Until Thursday, the administration had been blocked by Trump-appointed district judges from fully ending both programs. With the Supreme Court’s ruling on Remain in Mexico, there is a path forward for the end of this dangerous policy. Without getting too much into the legal wrangling, Scotus punted the lawsuit, known as Biden v. Texas, back to the District Court but found that the law prohibited any court below itself from issuing injunctions and other temporary relief limiting the federal government’s ability to put in place policies around inspection, detention, and deportation of noncitizens. This allows Homeland Security Secretary Alejandro Mayorkas’s October memo ending Remain in Mexico to take effect.

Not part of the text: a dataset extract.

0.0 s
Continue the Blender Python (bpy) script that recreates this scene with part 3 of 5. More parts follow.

The court also reaffirmed that Remain in Mexico is a discretionary program under the law and not de facto mandated by the government’s failure to detain every single person who arrived at the border seeking asylum, which was part of the plaintiffs’ argument. It did not, however, ultimately find that the Remain in Mexico program itself was unlawful or improper to begin with, or even address questions about whether the administration was obligated to detain more people or was misusing humanitarian parole.

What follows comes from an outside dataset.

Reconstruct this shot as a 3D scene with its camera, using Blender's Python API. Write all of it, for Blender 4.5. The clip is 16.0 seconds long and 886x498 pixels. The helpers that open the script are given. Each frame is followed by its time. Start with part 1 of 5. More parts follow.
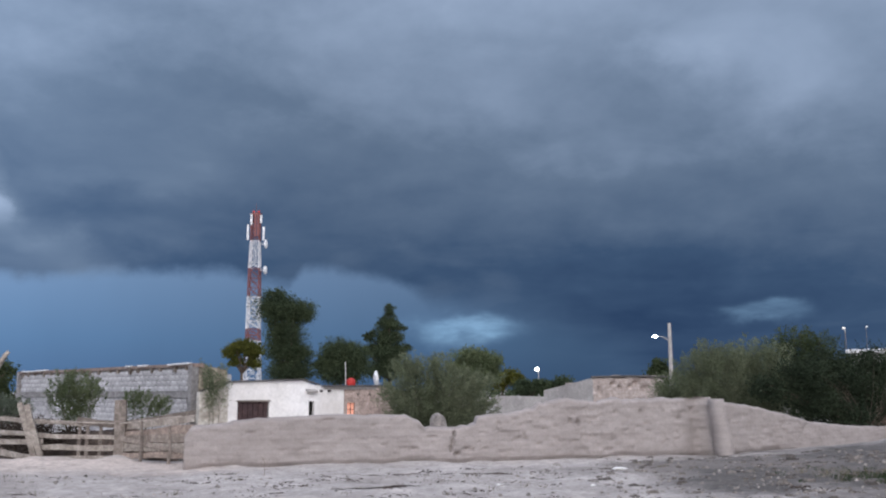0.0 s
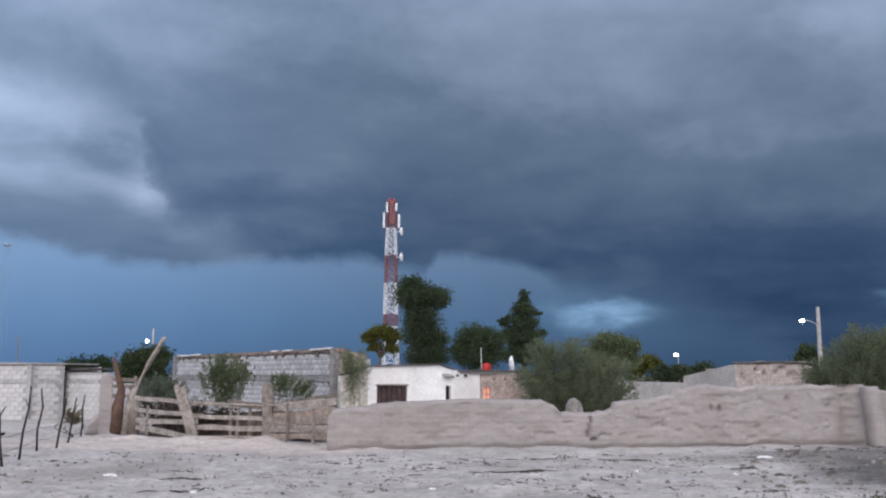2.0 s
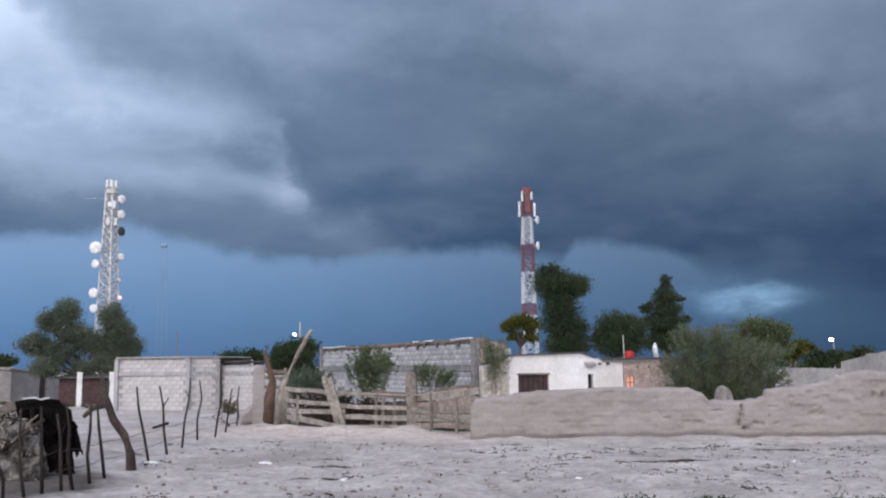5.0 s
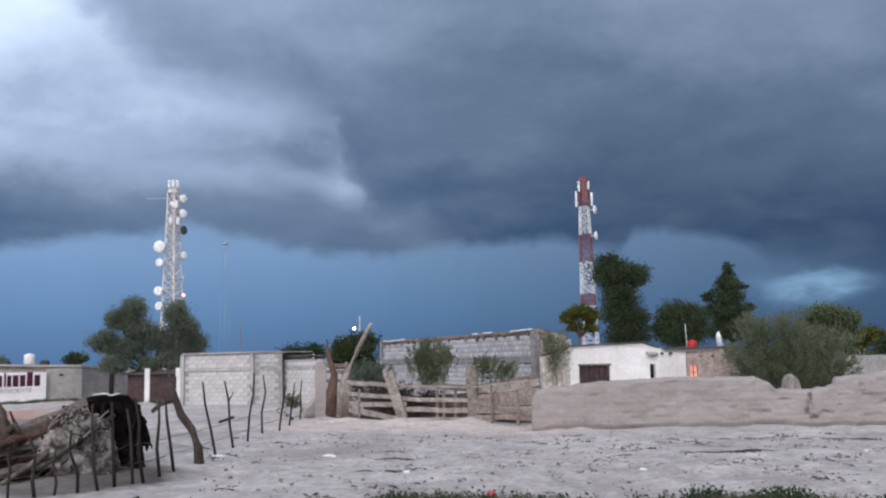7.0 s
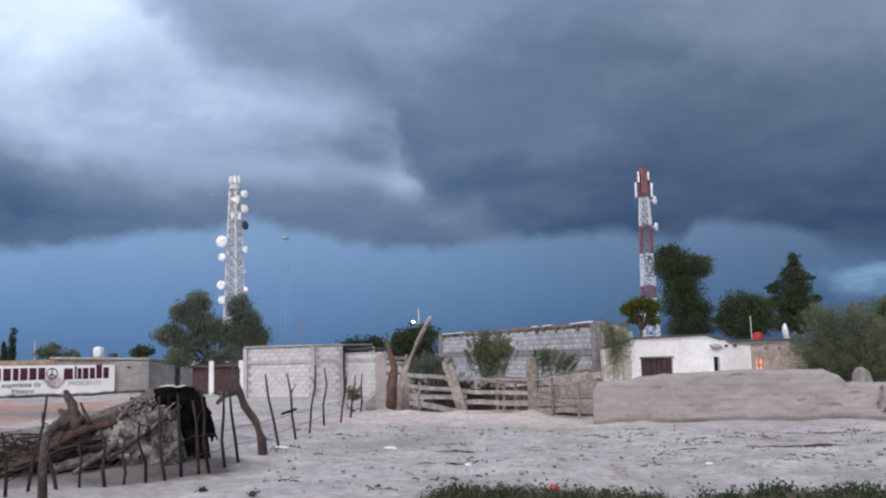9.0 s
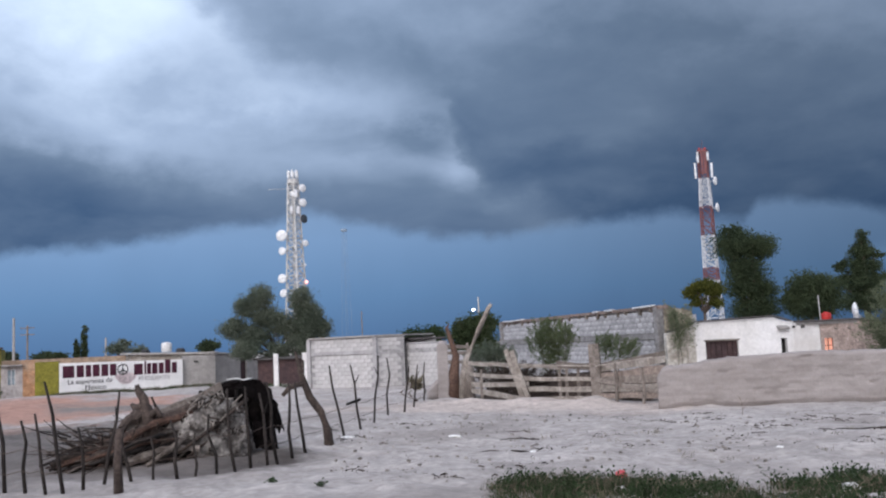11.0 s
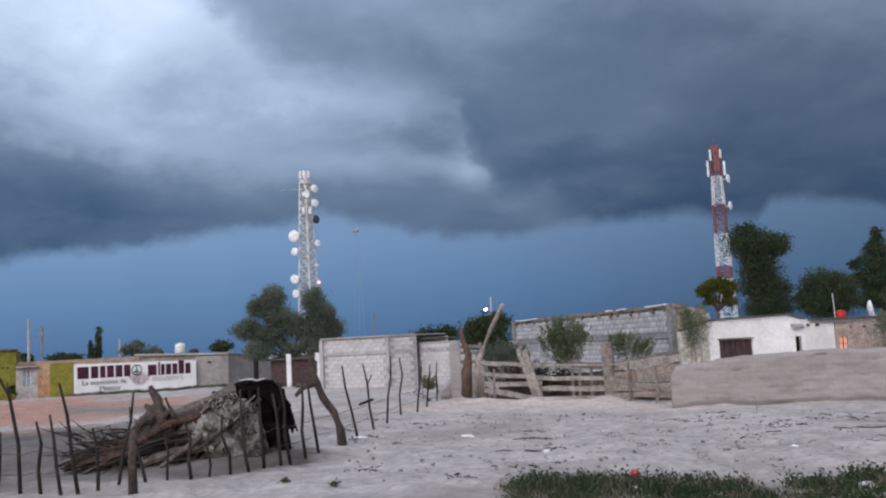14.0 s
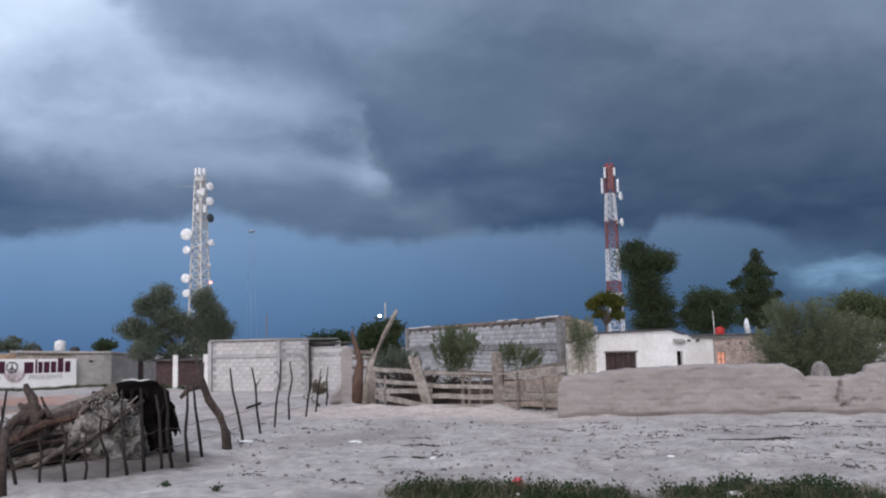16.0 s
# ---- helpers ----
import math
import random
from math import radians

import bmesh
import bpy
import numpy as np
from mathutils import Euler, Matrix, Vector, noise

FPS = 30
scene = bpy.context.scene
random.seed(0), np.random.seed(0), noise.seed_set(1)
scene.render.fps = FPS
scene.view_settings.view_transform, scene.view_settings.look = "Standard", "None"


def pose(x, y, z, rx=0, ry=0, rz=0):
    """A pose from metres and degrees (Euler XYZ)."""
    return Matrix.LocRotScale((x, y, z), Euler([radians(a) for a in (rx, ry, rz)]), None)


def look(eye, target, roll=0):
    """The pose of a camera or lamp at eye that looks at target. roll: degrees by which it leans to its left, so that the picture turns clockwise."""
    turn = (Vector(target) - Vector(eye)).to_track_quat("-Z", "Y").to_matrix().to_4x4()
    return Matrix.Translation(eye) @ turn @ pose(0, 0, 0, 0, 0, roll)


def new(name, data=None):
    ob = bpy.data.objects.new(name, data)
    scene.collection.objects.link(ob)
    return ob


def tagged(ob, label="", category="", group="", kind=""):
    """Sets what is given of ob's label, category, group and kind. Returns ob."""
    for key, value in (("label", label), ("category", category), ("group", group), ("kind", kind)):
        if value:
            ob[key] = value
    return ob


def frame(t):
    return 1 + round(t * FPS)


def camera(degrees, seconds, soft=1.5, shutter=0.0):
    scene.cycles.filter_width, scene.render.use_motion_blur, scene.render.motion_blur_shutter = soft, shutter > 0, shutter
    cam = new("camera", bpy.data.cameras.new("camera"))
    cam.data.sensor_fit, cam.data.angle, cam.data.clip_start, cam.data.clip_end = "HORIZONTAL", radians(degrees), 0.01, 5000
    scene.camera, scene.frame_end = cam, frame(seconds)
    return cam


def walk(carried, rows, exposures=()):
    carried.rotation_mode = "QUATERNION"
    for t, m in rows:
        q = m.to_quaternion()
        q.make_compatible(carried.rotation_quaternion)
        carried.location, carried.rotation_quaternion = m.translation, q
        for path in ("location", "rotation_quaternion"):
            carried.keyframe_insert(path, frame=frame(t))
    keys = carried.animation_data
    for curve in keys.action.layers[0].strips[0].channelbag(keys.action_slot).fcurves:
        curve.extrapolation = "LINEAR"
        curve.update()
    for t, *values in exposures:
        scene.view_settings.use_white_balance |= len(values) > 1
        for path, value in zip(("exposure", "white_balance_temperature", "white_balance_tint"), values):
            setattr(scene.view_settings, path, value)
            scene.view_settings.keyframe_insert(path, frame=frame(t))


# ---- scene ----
# camera and its walk
ROWS = [
    (0, 0.000, -0.000, 2.000, 98.782, 0.296, 0.046),
    (0.5, 0.028, -0.064, 1.997, 98.686, 0.370, 2.279),
    (1, 0.042, -0.081, 2.003, 98.408, 0.462, 4.619),
    (1.5, 0.039, -0.087, 2.012, 98.190, 0.270, 6.232),
    (2, 0.020, -0.081, 2.001, 97.876, -0.031, 8.493),
    (2.5, 0.028, -0.071, 1.996, 97.468, 0.301, 10.529),
    (3, 0.031, -0.072, 1.998, 97.331, 0.421, 12.374),
    (3.5, 0.023, -0.061, 1.992, 97.390, 0.580, 13.812),
    (4, 0.000, -0.035, 1.998, 97.443, 0.738, 15.189),
    (6.5, -0.047, -0.006, 1.983, 96.917, 0.924, 19.790),
    (7, -0.060, 0.005, 1.985, 96.859, 1.363, 20.907),
    (7.5, -0.074, 0.027, 1.983, 96.846, 1.284, 21.922),
    (8, -0.102, 0.038, 1.983, 96.801, 1.537, 22.997),
    (8.5, -0.114, 0.058, 1.975, 96.695, 1.485, 23.858),
    (11, -0.142, 0.066, 1.978, 95.912, 2.665, 28.363),
    (11.5, -0.158, 0.078, 1.987, 96.197, 3.331, 30.096),
    (12, -0.159, 0.077, 1.981, 96.396, 3.339, 31.459),
    (12.5, -0.166, 0.090, 1.982, 96.326, 3.188, 31.252),
    (13, -0.161, 0.088, 1.980, 96.259, 3.136, 30.655),
    (13.5, -0.152, 0.081, 1.986, 96.017, 2.771, 29.607),
    (14, -0.148, 0.076, 1.980, 95.931, 2.893, 29.145),
    (14.5, -0.133, 0.086, 1.980, 95.745, 2.192, 27.781),
    (15, -0.117, 0.060, 1.982, 95.809, 1.456, 25.250),
    (15.5, -0.102, 0.043, 1.986, 95.971, 1.366, 23.667),
    (16, -0.089, 0.041, 1.975, 96.096, 1.299, 22.484),
]
cam = camera(51.88, 16.0, soft=2.2)
walk(cam, [(t, pose(x, y, z, rx, ry, rz)) for t, x, y, z, rx, ry, rz in ROWS], exposures=[(0, 0.0), (3, -0.04), (9, -0.05), (11, -0.05), (12, -0.16), (16, -0.23)])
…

While it’s a short-term victory for immigration advocates, it could present some long-term problems. The prohibition on immigration enforcement–related injunctions from lower courts will apply equally to lawsuits against the types of draconian border policies put in place by the Trump administration, and nothing about the ruling prevents the full Remain in Mexico program from being reinstated at will. It can easily be put in place again during, say, a second Trump term or under a President DeSantis, and advocates won’t be able to get a lower court to block it or any other Stephen Miller–led atrocity. It’s also possible that the judge will issue a merits decision against terminating Remain in Mexico under a different legal argument, as the court has sent the case back down to the District Court to resolve some other questions about Mayorkas’s October memo ending the program. Title 42, for its part, remains in place and expelling migrants.
This means that it’s almost certain that Republicans will campaign on the wedge issue of reinstating these programs, ramping up the border security regime, and closing access to the asylum system that is supposed to be guaranteed by law. If and when they do, people should remember that horrors like those found on the side of that San Antonio roadway aren’t happening despite a lack of drastic border policies. They’re happening because of these policies, and to double down on them is to set the stage for more such grisly scenes.